Este libro es un recorrido por esa geografía maravillosa. Como un nuevo Virgilio, Bonnefoy nos conduce por el arte toscano del Renacimiento y, de imagen en imagen, atravesamos juntos las arenas de Amber, el desierto de Gobi, el Tíbet, la antigua Roma sepultada en el desierto, la abandonada Jaipur, Grecia, Capraia, Florencia, en una larga peregrinación que no acaba en la negación del mundo, sino en su presencia recobrada, aquí y ahora.
Porque al leer este libro habremos aprendido que el sueño, igual que nosotros, es mortal, y que comparte nuestra fragilidad y nuestro destino.

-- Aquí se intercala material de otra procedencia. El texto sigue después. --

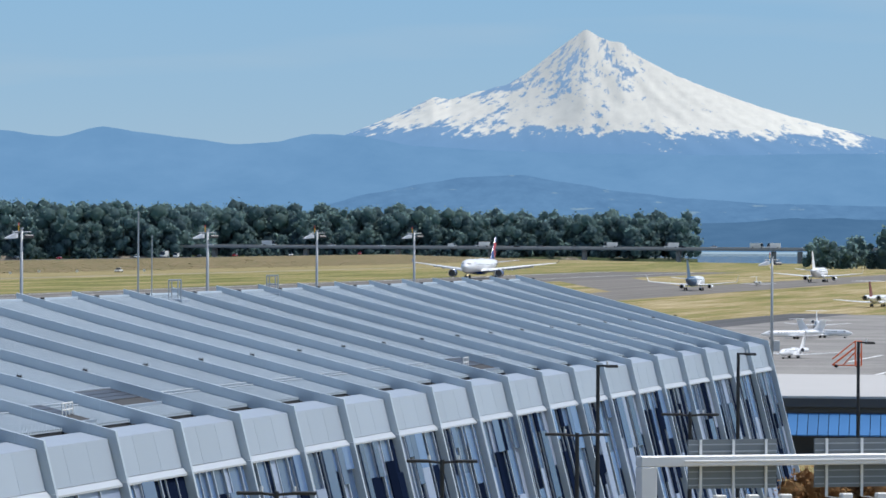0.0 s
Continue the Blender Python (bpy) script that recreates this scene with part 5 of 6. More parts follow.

Que el río en su cauce, la simple yerba, el jazmín, los olivos, el asfódelo, la cima inalcanzable de la montaña y la tierra que pisamos son nuestro único reino perdurable. Las palabras de este volumen son la llave de ese reino oculto: quien las lea, abrirá las puertas de un territorio interior, secreto, donde el fruto y los labios, la vida duradera y la vida del polvo, la realidad y el sueño, han pactado una momentánea reconciliación.
I
A menudo, un sentimiento de inquietud me invade en las encrucijadas. Me parece que en esos momentos, que en ese lugar o casi: ahí, a dos pasos sobre el camino que no tomé y del que ya me alejo, sí, es ahí donde se abre un país de una esencia más alta, donde habría podido vivir y que ahora ya he perdido. Sin embargo nada indicaba, ni siquiera sugería, en el instante de la elección, que tuviese que tomar esa otra ruta. Pude seguirla con los ojos, con frecuencia, y verificar que no conducía a una tierra nueva. Pero eso no me tranquiliza, porque sé que el otro país no es excepcional por el aspecto inimaginable de los monumentos o del suelo. No me agrada imaginar formas o colores desconocidos, ni la superación de la belleza de este mundo. Amo la tierra, lo que veo me colma, y en ocasiones llego a creer que la línea pura de las cimas, la majestuosidad de los árboles, la vivacidad del movimiento del agua en el fondo del cauce, la gracia de la fachada de una iglesia, porque intensas, en ciertas regiones, a ciertas horas, sólo pueden haber sido deseadas, y para nuestro bien. Esta armonía tiene un sentido, estos paisajes y estas especies son, inmóviles, quizá encantados, una palabra, y basta sólo con mirar y escuchar con fuerza para que el absoluto se declare, al término de nuestro errar. Aquí, en esta promesa, está el lugar.
Y, sin embargo, es cuando he llegado a esta especie de fe que la idea del otro país puede apoderarse de mí con toda su violencia, y privarme de cualquier felicidad sobre la tierra. Porque, cuanto más convencido estoy de que se trata de una frase o, mejor, de una música -signo y substancia al mismo tiempo-, con mayor crueldad siento que falta una clave, entre todas aquellas que nos permitirían escucharla. Estamos desunidos, en esta unidad, y hacia aquello que presiente la intuición, la acción no puede desembocar ni resolverse. Y si una voz se eleva, por un instante clara en el rumor de orquesta, ah, el siglo pasa, quien hablaba muere, el sentido de las palabras se pierde. Es como si, de los poderes de la vida, de la sintaxis del color y de las formas, de la espesura y de la iridiscencia de las palabras que repite sin fin la perennidad natural, no supiésemos percibir una articulación, entre las más simples sin embargo, y el sol, que brilla, parece oscurecer. ¿Por qué no podemos dominar cuanto existe, como al filo de una terraza? Existir, pero de otra forma, y no en la superficie de las cosas, en el meandro de los caminos, en el azar: como un nadador que se sumergiese en el porvenir para emerger luego cubierto de algas, y más ancho de frente, y de espaldas -¿riendo, ciego, divino? Algunas obras nos dan sin embargo una idea de la virtualidad imposible. El azul, en la Bacanal con tañedora de laúd de Poussin, posee la tormentosa inmediatez, la clarividencia no conceptual que necesita nuestra conciencia como un todo.